Here’s a toy example:
#include <iostream>
int main() {
/*
16 - (expected) caught a overrun with Page Heap on
and caught by VS debugger in clean up.
8 - (unexpected?) VS debugger misses it but Page Heap
on (either mode) catches at overrun
*/
char* buffer = new char[16]; // 16 expected failures
std::cout << "Starting..." << std::endl;
buffer[16] = 'F';
buffer[17] = 'a';
buffer[18] = 'i';
buffer[19] = 'l';
std::cout << "overrun happened..." << std::endl;
std::cout << "cleaning up..." << std::endl;
delete[] buffer;
std::cout << "cleaned up" << std::endl;
return 0;
}
Current guesses:
- If you write past the size of the “test pattern”, VS code won’t catch it –> The VS debugger seems to be really reliable at catching on clean up when it’s an overrun near the end of the block (probably the most common situation) - so off by one or near to it seems to really reliably get caught at clean up.
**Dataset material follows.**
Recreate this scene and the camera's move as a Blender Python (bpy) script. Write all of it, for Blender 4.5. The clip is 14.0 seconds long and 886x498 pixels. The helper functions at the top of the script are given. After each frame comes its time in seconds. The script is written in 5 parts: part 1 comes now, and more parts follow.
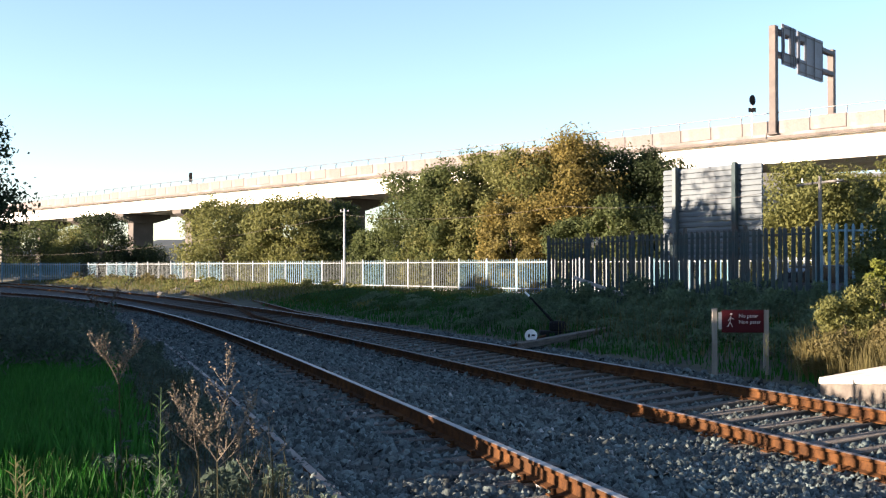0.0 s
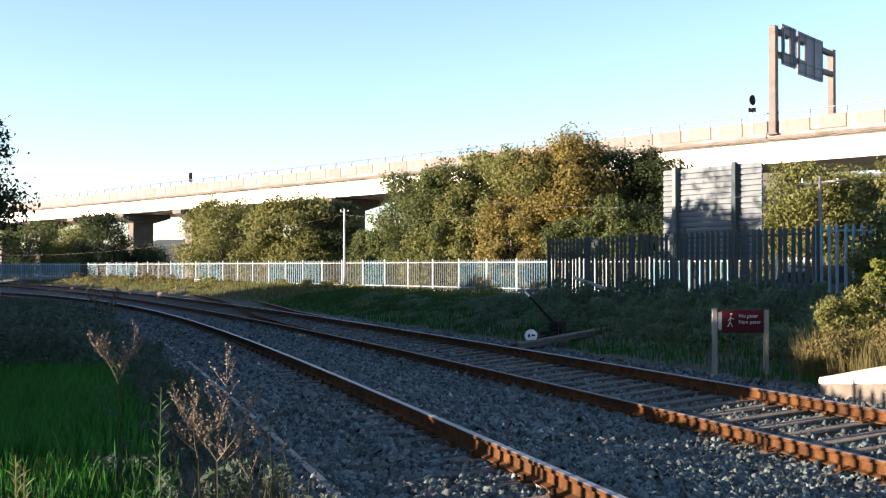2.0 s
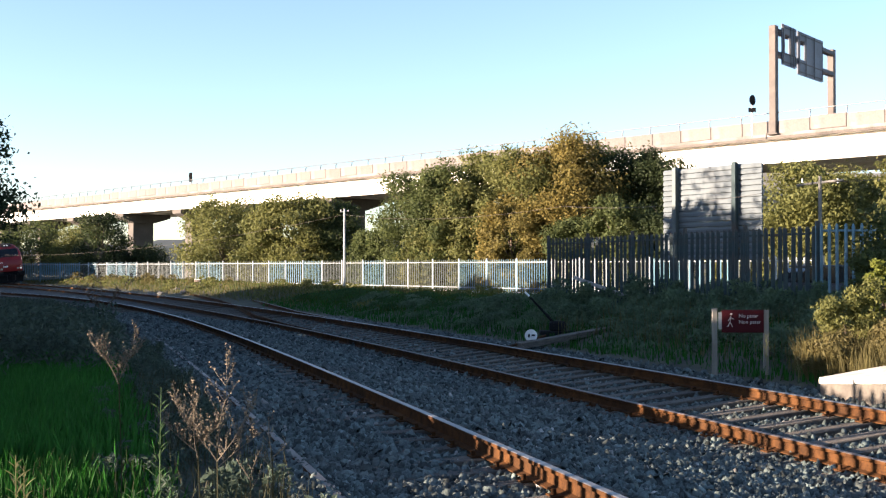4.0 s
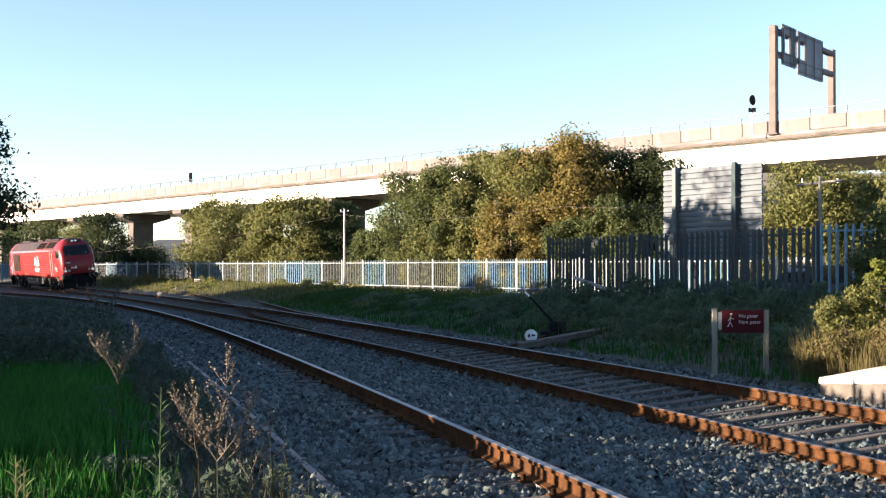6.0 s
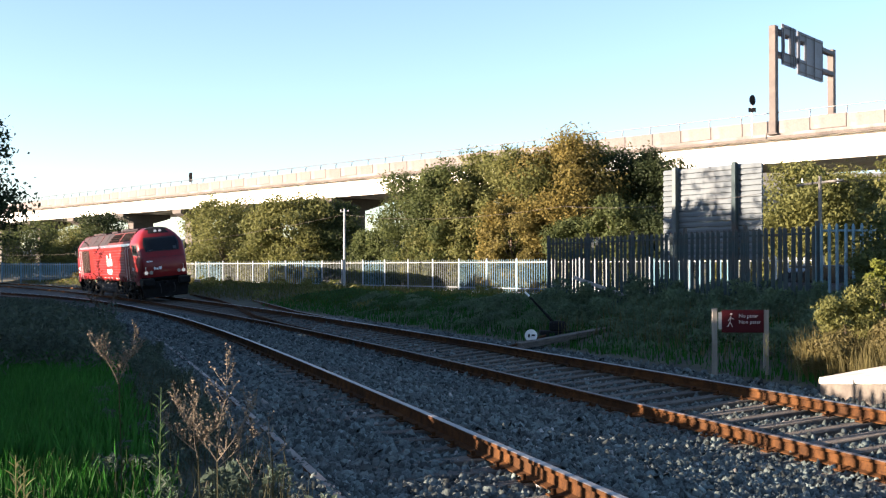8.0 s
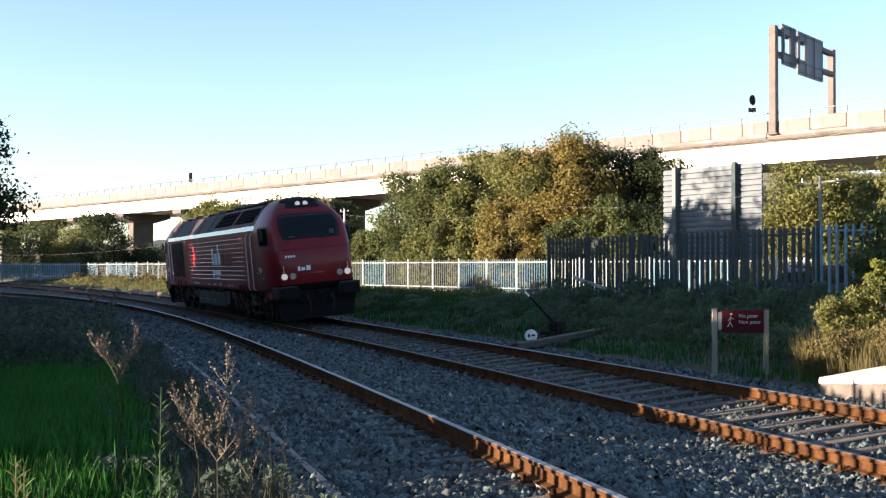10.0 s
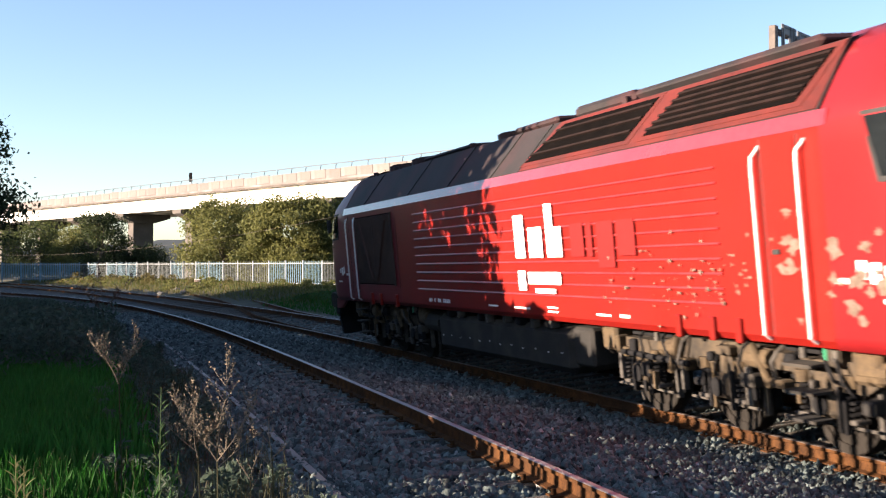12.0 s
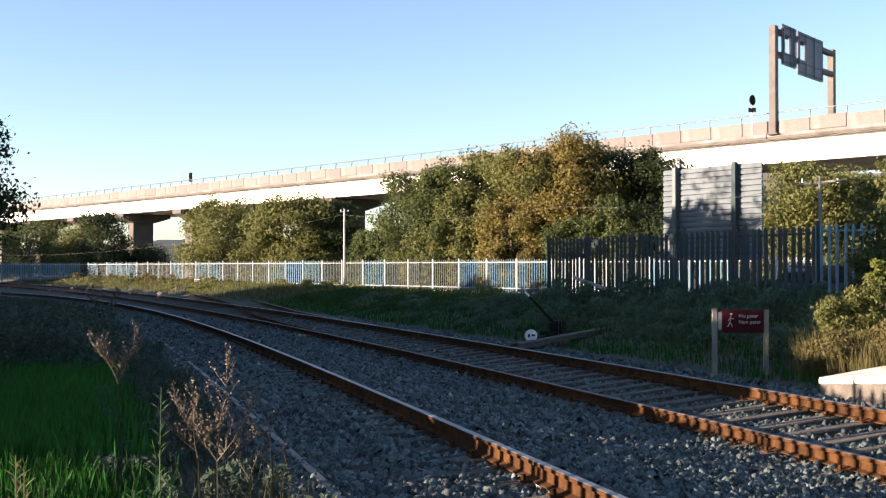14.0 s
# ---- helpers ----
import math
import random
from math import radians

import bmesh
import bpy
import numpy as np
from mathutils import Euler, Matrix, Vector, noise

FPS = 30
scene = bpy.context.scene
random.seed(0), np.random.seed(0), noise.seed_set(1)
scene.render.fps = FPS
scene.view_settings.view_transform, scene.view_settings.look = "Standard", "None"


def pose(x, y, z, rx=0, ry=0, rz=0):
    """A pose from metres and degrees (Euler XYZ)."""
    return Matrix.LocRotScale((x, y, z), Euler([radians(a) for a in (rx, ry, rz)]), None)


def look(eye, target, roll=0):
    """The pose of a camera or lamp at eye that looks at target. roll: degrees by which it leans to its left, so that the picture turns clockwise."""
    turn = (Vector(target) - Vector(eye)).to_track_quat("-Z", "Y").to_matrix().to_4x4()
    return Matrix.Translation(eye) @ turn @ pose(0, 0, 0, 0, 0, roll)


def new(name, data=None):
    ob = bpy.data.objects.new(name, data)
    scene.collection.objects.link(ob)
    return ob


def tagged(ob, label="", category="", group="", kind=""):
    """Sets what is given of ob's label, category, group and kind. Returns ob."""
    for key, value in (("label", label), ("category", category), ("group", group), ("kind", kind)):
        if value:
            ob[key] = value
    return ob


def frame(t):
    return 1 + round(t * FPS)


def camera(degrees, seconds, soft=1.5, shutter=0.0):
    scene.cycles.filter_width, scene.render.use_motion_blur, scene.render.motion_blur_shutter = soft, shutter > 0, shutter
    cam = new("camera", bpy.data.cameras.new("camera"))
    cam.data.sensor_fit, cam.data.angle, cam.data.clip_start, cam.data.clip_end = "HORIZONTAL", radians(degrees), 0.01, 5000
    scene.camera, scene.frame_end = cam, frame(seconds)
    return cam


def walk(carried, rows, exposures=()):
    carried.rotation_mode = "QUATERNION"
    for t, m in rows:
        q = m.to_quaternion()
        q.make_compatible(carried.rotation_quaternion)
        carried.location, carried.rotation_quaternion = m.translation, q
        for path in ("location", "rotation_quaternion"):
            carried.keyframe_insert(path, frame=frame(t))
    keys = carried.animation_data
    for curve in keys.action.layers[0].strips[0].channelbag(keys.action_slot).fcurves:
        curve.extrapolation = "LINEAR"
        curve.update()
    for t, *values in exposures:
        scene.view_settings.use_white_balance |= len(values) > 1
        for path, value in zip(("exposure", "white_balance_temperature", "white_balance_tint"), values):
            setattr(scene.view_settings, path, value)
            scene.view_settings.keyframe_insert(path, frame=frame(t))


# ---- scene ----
# camera: it stands still on the bank beside the line
cam = camera(43.016, 14.0, soft=1.25, shutter=0.15)
EYE_HEIGHT = 1.8275
walk(cam, [(0.0, pose(0, 0, EYE_HEIGHT, 90.924, 0, 0)), (14.0, pose(0, 0, EYE_HEIGHT, 90.924, 0, 0))],
     exposures=[(0.0, 2.55, 6350.0, 18.0), (11.2, 2.55, 6350.0, 18.0), (12.2, 2.30, 6350.0, 19.0), (14.0, 2.30, 6350.0, 19.0)])

# low evening sun from the side of the line that the camera stands on
SUN_AZ = Vector((-0.968, -0.250))
SUN_EL = radians(10.0)
to_sun = Vector((SUN_AZ.x * math.cos(SUN_EL), SUN_AZ.y * math.cos(SUN_EL), math.sin(SUN_EL)))
world = bpy.data.worlds.new("sky")
scene.world = world
world.use_nodes = True
sky = world.node_tree.nodes.new("ShaderNodeTexSky")
sky.sky_type, sky.sun_disc = "NISHITA", False
sky.sun_elevation, sky.sun_rotation = SUN_EL, math.atan2(SUN_AZ.x, SUN_AZ.y)
sky.air_density, sky.dust_density, sky.ozone_density = 0.85, 0.35, 1.65
world.node_tree.nodes["Background"].inputs["Strength"].default_value = 0.064
world.node_tree.links.new(sky.outputs["Color"], world.node_tree.nodes["Background"].inputs["Color"])
sun = new("sun", bpy.data.lights.new("sun", "SUN"))
sun.data.energy, sun.data.angle, sun.data.color = 5.0, radians(0.4), (1.0, 0.82, 0.60)
sun.matrix_basis = look(to_sun * 100, (0, 0, 0))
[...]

If you access memory further from the end of the allocated block it stops catching it (there - in a real program you’ll probably corrupt something else and catch that - and be confused - but also clued into there being something wrong).
- Sometimes - maybe depending on the size, the allocation could be not all the way aligned to end exactly at the end of the page. If there’s some gap between the current page and the special reserved page, you could get a way with writing outside of the bounds - and then it’s only chance is it to catch that the memory that shouldn’t have been touched has been modified on clean up like in standard mode.
- And finally - I don’t have a good guess for how Page Heap (standard) could cause it to crash at the source of the overrun yet.
If you understand this better or have any ideas, I would love to learn!